Raw data —
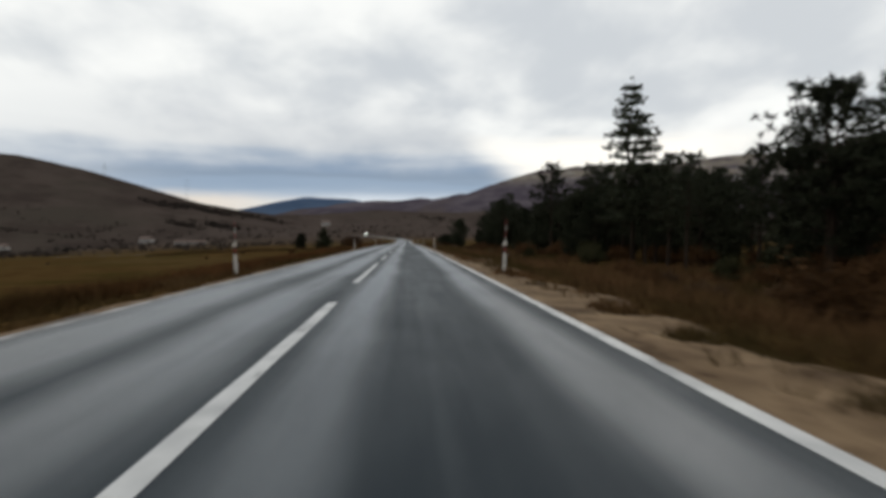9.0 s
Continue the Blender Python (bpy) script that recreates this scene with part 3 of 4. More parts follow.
def tall_pine(seed, h, label, crown_from=0.42, spread=2.2, thick=1.0, name="pine_tree", spikes=11, broad=0.13):
    """Black pine: bare lower trunk, tiered limbs and tufted umbrella crown."""
    rng = random.Random(seed)
    verts, faces, tris = [], [], []
    lean = Vector((rng.uniform(-0.4, 0.4), rng.uniform(-0.4, 0.4), 0))
    axis = [Vector((0, 0, -0.4)) + (lean * (k / 9) ** 2 + Vector((0, 0, (h + 0.3) * k / 9))) for k in range(10)]
    r0 = 0.016 * h + 0.03
    limb_mesh(verts, faces, axis, [r0 * (1 - 0.88 * k / 9) for k in range(10)], 8)
    z = crown_from * h
    while z < h * 0.99:
        f = (z - crown_from * h) / (h * (1 - crown_from))
        reach = spread * (0.50 + 0.75 * math.sin(math.pi * min(1.0, 0.18 + 0.72 * f))) * (1 - 0.62 * f ** 3)
        c = lean * (z / h) ** 2 + Vector((0, 0, z))
        for _ in range(round(rng.choice((3, 4, 5)) * thick ** 1.5)):
            a = rng.uniform(0, 2 * math.pi)
            ln = reach * rng.uniform(0.55, 1.15)
            d = Vector((math.cos(a), math.sin(a), 0))
            rise = rng.uniform(-0.08, 0.28) + 0.35 * f
            pts = [c + d * ln * t + Vector((0, 0, ln * rise * t * t)) for t in (0, 0.4, 0.75, 1.0)]
            r = 0.035 * (1 - 0.5 * f) * h / 10
            if spikes < 6:
                limb_mesh(verts, faces, [pts[0], pts[3]], [r, r * 0.3], 3)
            else:
                limb_mesh(verts, faces, pts, [r, r * 0.7, r * 0.45, r * 0.2], 4)
            for t in (0.45, 0.65, 0.82, 1.0):
                p = c + d * ln * t + Vector((0, 0, ln * rise * t * t))
                for _ in range(3 if thick > 1 else 2 if t > 0.5 else 1):
                    q = p + Vector((rng.gauss(0, 0.24), rng.gauss(0, 0.24), rng.gauss(0.10, 0.14)))
                    tuft(tris, rng, q, rng.uniform(0.30, 0.48), spikes, up=0.7, width=broad)
        z += h * rng.uniform(0.030, 0.052)
    tuft(tris, rng, lean + Vector((0, 0, h)), 0.5, 24, up=0.9)
    # snapped dead stubs below the crown
    for _ in range(7):
        zz = rng.uniform(0.15, crown_from) * h
        a = rng.uniform(0, 6.28)
        c = lean * (zz / h) ** 2 + Vector((0, 0, zz))
        ln = rng.uniform(0.2, 0.55)
        d = Vector((math.cos(a), math.sin(a), rng.uniform(-0.2, 0.2)))
        limb_mesh(verts, faces, [c, c + d * ln * 0.5, c + d * ln], [0.03, 0.02, 0.008], 4)
    return make_plant(name, mesh_from("pine_trunk", verts, faces, M["bark"], True), crown_mesh("pine_crown", tris, M["needles"]),
                      label, "pine tree")


def cone_conifer(seed, h, spread, label, mat, from_z=0.08, name="conifer", gap=0.045, droop=-0.12, tier=(5, 8), plump=1.0, taper=0.75):
    """Conifer clothed in tiers of drooping branches."""
    rng = random.Random(seed)
    verts, faces, tris = [], [], []
    axis = [Vector((0.02 * h * math.sin(k), 0.015 * h * math.cos(2 * k), -0.4 + (h + 0.35) * k / 7)) for k in range(8)]
    r0 = 0.014 * h + 0.025
    limb_mesh(verts, faces, axis, [r0 * (1 - 0.92 * k / 7) for k in range(8)], 7)
    z = from_z * h
    while z < h * 0.97:
        f = z / h
        reach = spread * (1 - f) ** taper * rng.uniform(0.75, 1.15) + 0.12
        c = Vector((0, 0, z))
        for _ in range(rng.randint(*tier)):
            a = rng.uniform(0, 2 * math.pi)
            ln = reach * rng.uniform(0.6, 1.15)
            d = Vector((math.cos(a), math.sin(a), 0))
            pts = [c + d * ln * t + Vector((0, 0, ln * (droop * t + 0.10 * t * t))) for t in (0, 0.5, 1.0)]
            limb_mesh(verts, faces, pts, [0.022, 0.014, 0.005], 3)
            n = max(2, int(ln / 0.32))
            for k in range(1, n + 1):
                t = k / n
                p = c + d * ln * t + Vector((rng.gauss(0, 0.07), rng.gauss(0, 0.07), ln * (droop * t + 0.10 * t * t)))
                tuft(tris, rng, p, rng.uniform(0.24, 0.38) * plump, 10, up=-0.1, flat=0.6 * plump, width=0.15)
        z += h * gap * rng.uniform(0.8, 1.2)
    tuft(tris, rng, Vector((0, 0, h)), 0.35, 16, up=1.2)
    return make_plant(name, mesh_from("conifer_trunk", verts, faces, M["bark"], True), crown_mesh("conifer_crown", tris, mat), label, "conifer")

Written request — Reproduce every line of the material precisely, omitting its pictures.

Full solution —
9.0 s
Continue the Blender Python (bpy) script that recreates this scene with part 3 of 4. More parts follow.
def tall_pine(seed, h, label, crown_from=0.42, spread=2.2, thick=1.0, name="pine_tree", spikes=11, broad=0.13):
    """Black pine: bare lower trunk, tiered limbs and tufted umbrella crown."""
    rng = random.Random(seed)
    verts, faces, tris = [], [], []
    lean = Vector((rng.uniform(-0.4, 0.4), rng.uniform(-0.4, 0.4), 0))
    axis = [Vector((0, 0, -0.4)) + (lean * (k / 9) ** 2 + Vector((0, 0, (h + 0.3) * k / 9))) for k in range(10)]
    r0 = 0.016 * h + 0.03
    limb_mesh(verts, faces, axis, [r0 * (1 - 0.88 * k / 9) for k in range(10)], 8)
    z = crown_from * h
    while z < h * 0.99:
        f = (z - crown_from * h) / (h * (1 - crown_from))
        reach = spread * (0.50 + 0.75 * math.sin(math.pi * min(1.0, 0.18 + 0.72 * f))) * (1 - 0.62 * f ** 3)
        c = lean * (z / h) ** 2 + Vector((0, 0, z))
        for _ in range(round(rng.choice((3, 4, 5)) * thick ** 1.5)):
            a = rng.uniform(0, 2 * math.pi)
            ln = reach * rng.uniform(0.55, 1.15)
            d = Vector((math.cos(a), math.sin(a), 0))
            rise = rng.uniform(-0.08, 0.28) + 0.35 * f
            pts = [c + d * ln * t + Vector((0, 0, ln * rise * t * t)) for t in (0, 0.4, 0.75, 1.0)]
            r = 0.035 * (1 - 0.5 * f) * h / 10
            if spikes < 6:
                limb_mesh(verts, faces, [pts[0], pts[3]], [r, r * 0.3], 3)
            else:
                limb_mesh(verts, faces, pts, [r, r * 0.7, r * 0.45, r * 0.2], 4)
            for t in (0.45, 0.65, 0.82, 1.0):
                p = c + d * ln * t + Vector((0, 0, ln * rise * t * t))
                for _ in range(3 if thick > 1 else 2 if t > 0.5 else 1):
                    q = p + Vector((rng.gauss(0, 0.24), rng.gauss(0, 0.24), rng.gauss(0.10, 0.14)))
                    tuft(tris, rng, q, rng.uniform(0.30, 0.48), spikes, up=0.7, width=broad)
        z += h * rng.uniform(0.030, 0.052)
    tuft(tris, rng, lean + Vector((0, 0, h)), 0.5, 24, up=0.9)
    # snapped dead stubs below the crown
    for _ in range(7):
        zz = rng.uniform(0.15, crown_from) * h
        a = rng.uniform(0, 6.28)
        c = lean * (zz / h) ** 2 + Vector((0, 0, zz))
        ln = rng.uniform(0.2, 0.55)
        d = Vector((math.cos(a), math.sin(a), rng.uniform(-0.2, 0.2)))
        limb_mesh(verts, faces, [c, c + d * ln * 0.5, c + d * ln], [0.03, 0.02, 0.008], 4)
    return make_plant(name, mesh_from("pine_trunk", verts, faces, M["bark"], True), crown_mesh("pine_crown", tris, M["needles"]),
                      label, "pine tree")


def cone_conifer(seed, h, spread, label, mat, from_z=0.08, name="conifer", gap=0.045, droop=-0.12, tier=(5, 8), plump=1.0, taper=0.75):
    """Conifer clothed in tiers of drooping branches."""
    rng = random.Random(seed)
    verts, faces, tris = [], [], []
    axis = [Vector((0.02 * h * math.sin(k), 0.015 * h * math.cos(2 * k), -0.4 + (h + 0.35) * k / 7)) for k in range(8)]
    r0 = 0.014 * h + 0.025
    limb_mesh(verts, faces, axis, [r0 * (1 - 0.92 * k / 7) for k in range(8)], 7)
    z = from_z * h
    while z < h * 0.97:
        f = z / h
        reach = spread * (1 - f) ** taper * rng.uniform(0.75, 1.15) + 0.12
        c = Vector((0, 0, z))
        for _ in range(rng.randint(*tier)):
            a = rng.uniform(0, 2 * math.pi)
            ln = reach * rng.uniform(0.6, 1.15)
            d = Vector((math.cos(a), math.sin(a), 0))
            pts = [c + d * ln * t + Vector((0, 0, ln * (droop * t + 0.10 * t * t))) for t in (0, 0.5, 1.0)]
            limb_mesh(verts, faces, pts, [0.022, 0.014, 0.005], 3)
            n = max(2, int(ln / 0.32))
            for k in range(1, n + 1):
                t = k / n
                p = c + d * ln * t + Vector((rng.gauss(0, 0.07), rng.gauss(0, 0.07), ln * (droop * t + 0.10 * t * t)))
                tuft(tris, rng, p, rng.uniform(0.24, 0.38) * plump, 10, up=-0.1, flat=0.6 * plump, width=0.15)
        z += h * gap * rng.uniform(0.8, 1.2)
    tuft(tris, rng, Vector((0, 0, h)), 0.35, 16, up=1.2)
    return make_plant(name, mesh_from("conifer_trunk", verts, faces, M["bark"], True), crown_mesh("conifer_crown", tris, mat), label, "conifer")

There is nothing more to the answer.